Peaky Blinders, Season Four (2017) 

 

Previous seasons of the top-rated BBC and Netflix drama have been over-complicated; this one finds the sweet spot between action, plot twists, and believability as it thrusts the Peaky Blinders into a dangerous new situation.

 

Sicilians never forget. And one of them, Luca Changretta (Adrien Brody), wants to pay Thomas Shelby (Cillian Murphey) back for the execution of his father. The New York-born Italian arrives in London with a pressed, tailored suit, a tough-guy accent, and enough determination to give the disbanded Shelby family a run for their money. Since their arrests and subsequent near-executions, Thomas has lost contact with most of his family; his sister Polly (Helen McCrory) has gone a little over the edge, between her superstitions about gypsy blood and seeing ghosts, and the pills they had her on at the prison; Arthur (Paul Anderson) is trying hard to live the "good, clean life" his wife demands from him (and failing), and John (John Cole) is itching for a good fight.

 

Each receives a black hand (death threat) a few days before Christmas, which forces them to band together, alongside Ada (Sophie Rundle), in a desperate bid for survival; while Thomas forges an uneasy alliance with a gypsy don (Aidan Gillen), he also faces potential strikes, communist uprisings, and a fragmented black market.
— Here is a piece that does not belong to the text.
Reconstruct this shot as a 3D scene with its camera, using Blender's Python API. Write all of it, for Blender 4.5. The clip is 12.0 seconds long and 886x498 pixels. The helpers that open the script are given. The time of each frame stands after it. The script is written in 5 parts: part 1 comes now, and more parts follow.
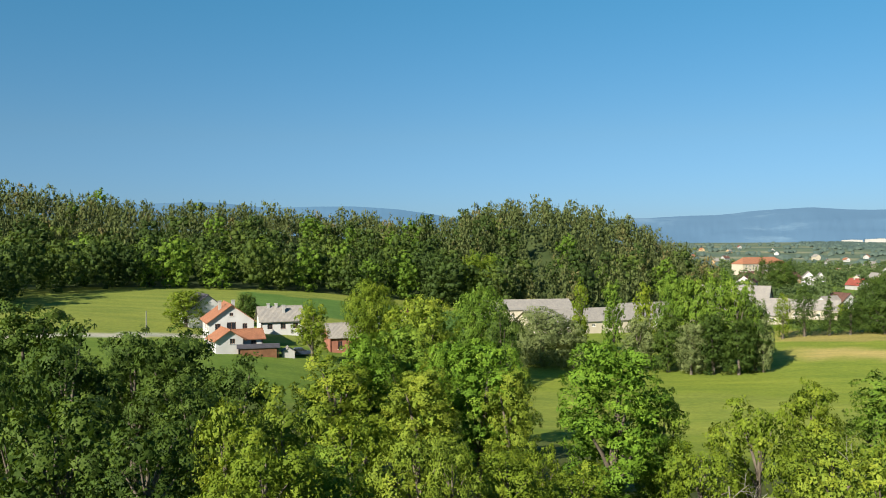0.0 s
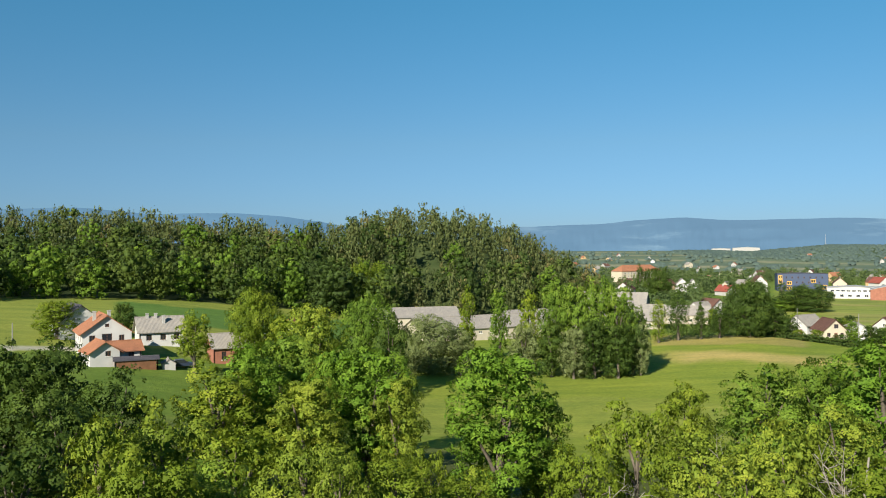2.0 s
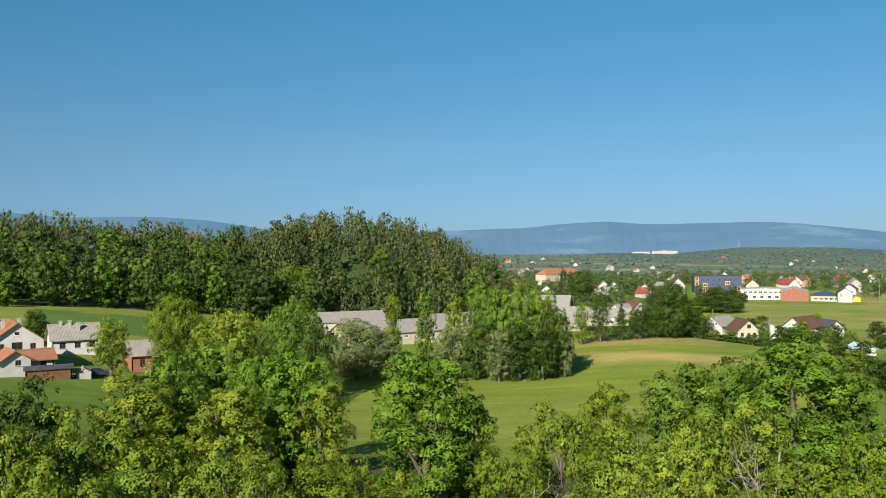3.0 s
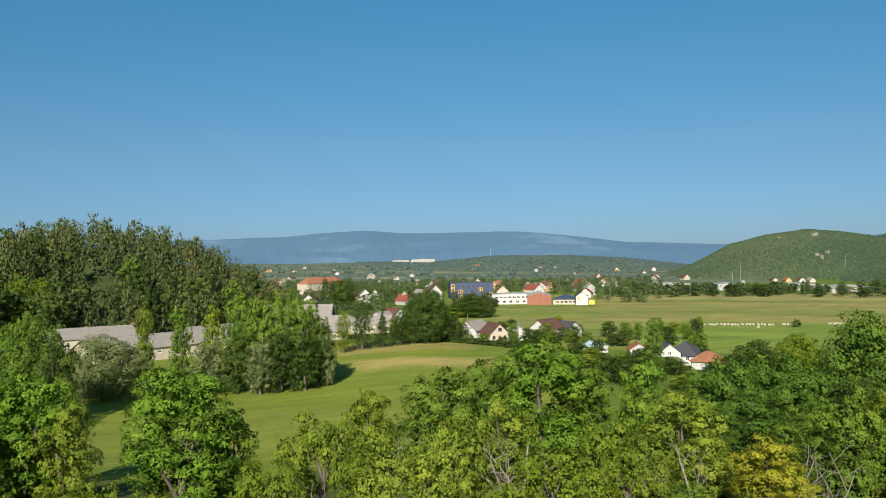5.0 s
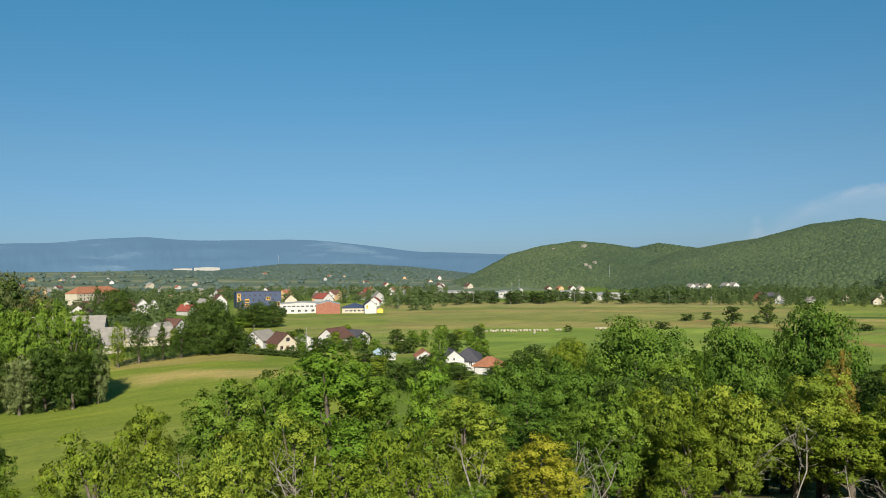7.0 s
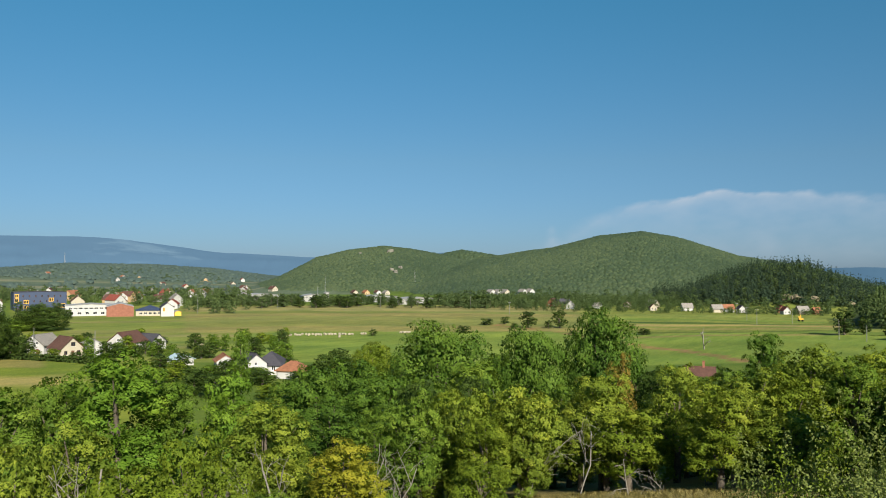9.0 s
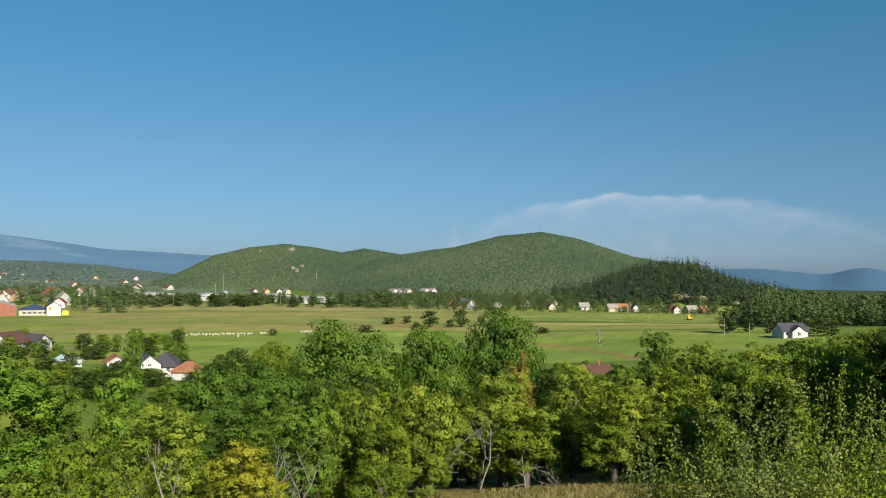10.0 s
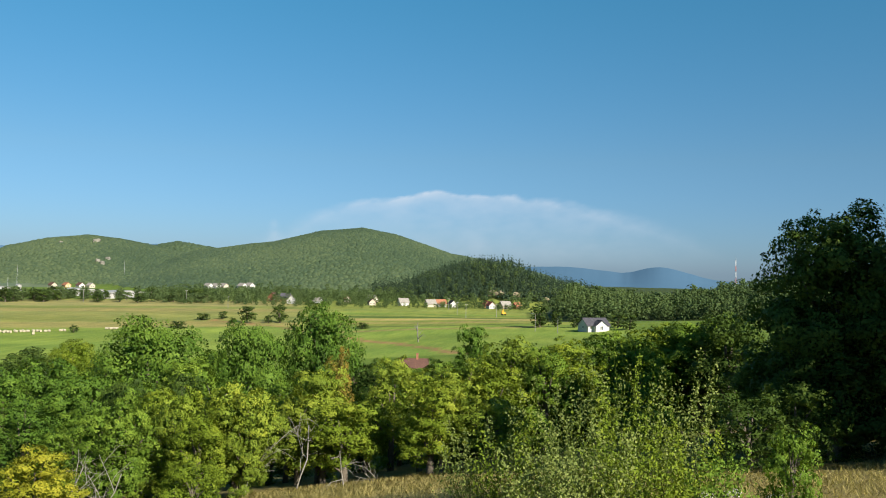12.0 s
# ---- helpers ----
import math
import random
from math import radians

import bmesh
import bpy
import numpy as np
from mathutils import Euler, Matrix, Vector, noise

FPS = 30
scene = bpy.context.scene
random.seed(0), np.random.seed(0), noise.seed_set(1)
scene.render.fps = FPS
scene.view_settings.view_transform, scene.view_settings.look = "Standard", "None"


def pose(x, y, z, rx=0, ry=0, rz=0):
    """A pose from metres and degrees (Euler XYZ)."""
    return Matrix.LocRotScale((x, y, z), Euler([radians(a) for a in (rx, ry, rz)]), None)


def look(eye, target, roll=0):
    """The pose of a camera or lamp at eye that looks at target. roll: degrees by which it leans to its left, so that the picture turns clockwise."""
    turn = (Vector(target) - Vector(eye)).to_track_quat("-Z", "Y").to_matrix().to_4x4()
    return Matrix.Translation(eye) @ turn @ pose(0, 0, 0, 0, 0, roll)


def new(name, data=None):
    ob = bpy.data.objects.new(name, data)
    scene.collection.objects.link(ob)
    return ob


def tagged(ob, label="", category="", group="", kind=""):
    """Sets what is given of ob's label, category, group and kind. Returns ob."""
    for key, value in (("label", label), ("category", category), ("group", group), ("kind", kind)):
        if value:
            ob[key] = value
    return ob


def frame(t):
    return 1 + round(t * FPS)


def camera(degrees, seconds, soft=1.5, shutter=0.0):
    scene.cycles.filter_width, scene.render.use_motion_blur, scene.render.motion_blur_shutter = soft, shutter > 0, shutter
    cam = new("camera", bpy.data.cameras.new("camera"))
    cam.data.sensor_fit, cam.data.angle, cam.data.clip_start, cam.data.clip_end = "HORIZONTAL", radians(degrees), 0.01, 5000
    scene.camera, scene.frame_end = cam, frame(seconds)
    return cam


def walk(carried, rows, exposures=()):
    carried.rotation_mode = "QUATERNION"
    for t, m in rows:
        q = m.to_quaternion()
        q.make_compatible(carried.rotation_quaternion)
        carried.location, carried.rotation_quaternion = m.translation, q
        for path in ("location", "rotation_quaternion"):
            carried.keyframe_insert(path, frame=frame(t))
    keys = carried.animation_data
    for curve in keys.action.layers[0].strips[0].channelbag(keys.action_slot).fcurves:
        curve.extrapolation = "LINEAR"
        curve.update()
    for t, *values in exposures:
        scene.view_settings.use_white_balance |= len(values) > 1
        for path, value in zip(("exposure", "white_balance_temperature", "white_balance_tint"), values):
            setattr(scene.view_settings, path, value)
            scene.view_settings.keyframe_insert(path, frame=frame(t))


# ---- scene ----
EYE = 30.0
cam = camera(56.75, 12.0, soft=1.0)
PATH = [
    (0.0, pose(0, 0, EYE, 89.700, 0.400, -0.001)),
    (0.5, pose(0, 0, EYE, 89.827, 0.274, -0.911)),
    (1.0, pose(0, 0, EYE, 89.970, 0.214, -3.245)),
    (1.5, pose(0, 0, EYE, 90.105, 0.270, -5.403)),
    (2.0, pose(0, 0, EYE, 90.208, 0.342, -7.790)),
    (2.5, pose(0, 0, EYE, 90.306, 0.415, -10.276)),
    (3.0, pose(0, 0, EYE, 90.443, 0.505, -12.956)),
    (5.0, pose(0, 0, EYE, 90.855, 0.991, -29.478)),
    (5.5, pose(0, 0, EYE, 90.942, 1.081, -33.700)),
    (6.0, pose(0, 0, EYE, 91.042, 1.050, -37.097)),
    (6.5, pose(0, 0, EYE, 91.137, 0.982, -40.535)),
    (7.0, pose(0, 0, EYE, 91.242, 0.779, -44.120)),
    (9.0, pose(0, 0, EYE, 91.449, -0.279, -57.562)),
    (9.5, pose(0, 0, EYE, 91.480, -0.493, -60.613)),
    (10.0, pose(0, 0, EYE, 91.448, -0.601, -64.363)),
    (10.5, pose(0, 0, EYE, 91.425, -0.722, -67.969)),
    (11.0, pose(0, 0, EYE, 91.467, -0.875, -70.831)),
    (11.5, pose(0, 0, EYE, 91.428, -0.986, -73.790)),
    (12.0, pose(0, 0, EYE, 91.336, -1.261, -76.814)),
]
walk(cam, PATH, [(0.0, 1.16), (2.5, 1.02), (5.5, 0.80), (9.5, 0.78), (10.5, 0.92), (12.0, 1.12)])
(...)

The result is six intense episodes with a good dose of the Italian mafia on the side, which makes it hard for me to imagine them topping this the next time around! Brody proves a fine, intelligent, if somewhat reckless, foil for Thomas and succeeds in getting in a few good licks, violence-wise and verbally. Not everyone lives through the final episode, either, so hold onto your hat.

 

The costuming is gorgeous, with special attention given to the details of the world these characters inhabit; it looks as expensive as Luca's suits. The music, as always, is full of unconventional choices that give it a hip, dark flavor but entwine into an ongoing theme of the man in the black hat with the 'red hand.' The acting is terrific, even though I thought some of the design choices questionable (Gillian in a blonde hairdo, really?), and it brings back a host of old adversaries, some of them for a final bow. The only problem I have with it is an ongoing issue with the entire series; it's such a brutal, literal world, the romances of Thomas Shelby seem under-developed and without cause, so I'm forced to conclude most of them are based on sexual attraction alone. It makes sense given his character, but the romantic subplots always seem like an afterthought. That's not what the audience is really here for, anyway... they stick around for the shoot-outs.

 

Sexual Content:
Episode 3 features two explicit clothed sex scenes (one rather long); the finale includes one with nudity; a man stands naked at a window (his bare backside shown); references to whores; a boy says women found him a whore, but he didn't enjoy it since "she's only doing it for the money."
 
Language:
Hundreds of f-words. Several abuses of Jesus' name. Several uses of c**t and slang for the male anatomy. General profanities and crudities (bloody, damn, b*tch, etc).
 
Violence:
Occasional gore; men are shot in the head, face, and chest; a man is strangled with a garrote and almost loses his fingers in the process; men are beaten about the face, kicked repeatedly, and blinded with razors (off-screen). A prize fight turns brutal (a man is shown with blood all over his face).

   

Other:
Copious amounts of smoking and drinking.